Leaving out the pictures, retype the lines from the beginning of the listing through the line containing "dark green bush".

··········

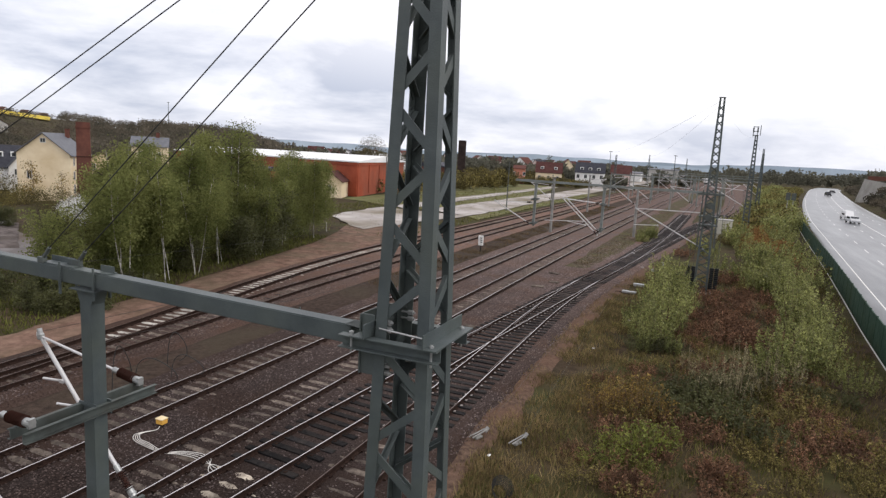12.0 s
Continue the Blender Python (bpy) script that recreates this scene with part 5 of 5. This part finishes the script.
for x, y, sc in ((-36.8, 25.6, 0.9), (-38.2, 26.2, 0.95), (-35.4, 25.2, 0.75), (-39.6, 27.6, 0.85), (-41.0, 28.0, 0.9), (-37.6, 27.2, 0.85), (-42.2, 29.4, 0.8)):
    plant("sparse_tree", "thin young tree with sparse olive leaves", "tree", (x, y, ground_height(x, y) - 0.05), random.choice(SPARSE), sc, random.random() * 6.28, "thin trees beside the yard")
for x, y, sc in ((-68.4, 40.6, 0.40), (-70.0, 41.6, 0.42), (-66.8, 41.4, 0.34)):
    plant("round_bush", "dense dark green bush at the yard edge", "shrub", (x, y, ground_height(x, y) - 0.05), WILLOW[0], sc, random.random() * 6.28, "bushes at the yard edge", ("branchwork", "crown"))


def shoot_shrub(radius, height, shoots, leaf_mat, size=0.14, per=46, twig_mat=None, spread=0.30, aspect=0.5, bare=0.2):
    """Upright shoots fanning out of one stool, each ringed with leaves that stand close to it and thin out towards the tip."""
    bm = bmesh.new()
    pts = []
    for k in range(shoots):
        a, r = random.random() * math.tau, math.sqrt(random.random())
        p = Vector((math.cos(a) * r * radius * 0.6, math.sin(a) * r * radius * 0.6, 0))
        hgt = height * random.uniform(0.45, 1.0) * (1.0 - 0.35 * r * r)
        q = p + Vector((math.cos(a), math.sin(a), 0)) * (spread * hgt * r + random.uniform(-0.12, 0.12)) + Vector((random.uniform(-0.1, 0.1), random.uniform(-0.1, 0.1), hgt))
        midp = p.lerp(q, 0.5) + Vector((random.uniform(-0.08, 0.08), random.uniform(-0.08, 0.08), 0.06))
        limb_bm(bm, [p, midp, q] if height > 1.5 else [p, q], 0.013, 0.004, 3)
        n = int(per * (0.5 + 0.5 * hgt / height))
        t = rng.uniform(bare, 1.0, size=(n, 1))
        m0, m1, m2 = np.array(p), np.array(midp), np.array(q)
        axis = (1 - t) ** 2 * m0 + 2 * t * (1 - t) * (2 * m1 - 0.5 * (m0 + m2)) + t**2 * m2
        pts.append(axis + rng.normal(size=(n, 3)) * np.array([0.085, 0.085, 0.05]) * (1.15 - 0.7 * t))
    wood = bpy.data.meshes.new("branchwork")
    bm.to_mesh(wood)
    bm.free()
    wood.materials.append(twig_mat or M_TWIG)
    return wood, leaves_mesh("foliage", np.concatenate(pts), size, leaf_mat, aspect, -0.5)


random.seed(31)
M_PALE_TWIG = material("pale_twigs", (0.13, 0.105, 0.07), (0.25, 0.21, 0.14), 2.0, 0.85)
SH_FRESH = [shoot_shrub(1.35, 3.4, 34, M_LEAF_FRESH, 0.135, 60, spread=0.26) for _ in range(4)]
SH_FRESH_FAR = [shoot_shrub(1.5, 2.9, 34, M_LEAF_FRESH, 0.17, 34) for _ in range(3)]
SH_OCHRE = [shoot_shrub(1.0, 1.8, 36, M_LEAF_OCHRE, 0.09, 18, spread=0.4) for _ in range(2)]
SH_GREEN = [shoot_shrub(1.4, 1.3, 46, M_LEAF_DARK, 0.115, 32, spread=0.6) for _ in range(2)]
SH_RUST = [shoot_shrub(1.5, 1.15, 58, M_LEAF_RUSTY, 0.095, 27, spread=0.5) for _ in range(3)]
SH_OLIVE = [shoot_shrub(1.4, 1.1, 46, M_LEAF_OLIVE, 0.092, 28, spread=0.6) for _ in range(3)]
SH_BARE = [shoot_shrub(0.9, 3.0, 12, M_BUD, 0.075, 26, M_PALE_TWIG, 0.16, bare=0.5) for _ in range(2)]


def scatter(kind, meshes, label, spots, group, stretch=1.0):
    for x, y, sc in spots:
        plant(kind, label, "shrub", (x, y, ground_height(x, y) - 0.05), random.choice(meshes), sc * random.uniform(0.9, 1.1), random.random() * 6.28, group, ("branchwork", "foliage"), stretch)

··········

> **Task response**:
12.0 s
Continue the Blender Python (bpy) script that recreates this scene with part 5 of 5. This part finishes the script.
for x, y, sc in ((-36.8, 25.6, 0.9), (-38.2, 26.2, 0.95), (-35.4, 25.2, 0.75), (-39.6, 27.6, 0.85), (-41.0, 28.0, 0.9), (-37.6, 27.2, 0.85), (-42.2, 29.4, 0.8)):
    plant("sparse_tree", "thin young tree with sparse olive leaves", "tree", (x, y, ground_height(x, y) - 0.05), random.choice(SPARSE), sc, random.random() * 6.28, "thin trees beside the yard")
for x, y, sc in ((-68.4, 40.6, 0.40), (-70.0, 41.6, 0.42), (-66.8, 41.4, 0.34)):
    plant("round_bush", "dense dark green bush at the yard edge", "shrub", (x, y, ground_height(x, y) - 0.05), WILLOW[0], sc, random.random() * 6.28, "bushes at the yard edge", ("branchwork", "crown"))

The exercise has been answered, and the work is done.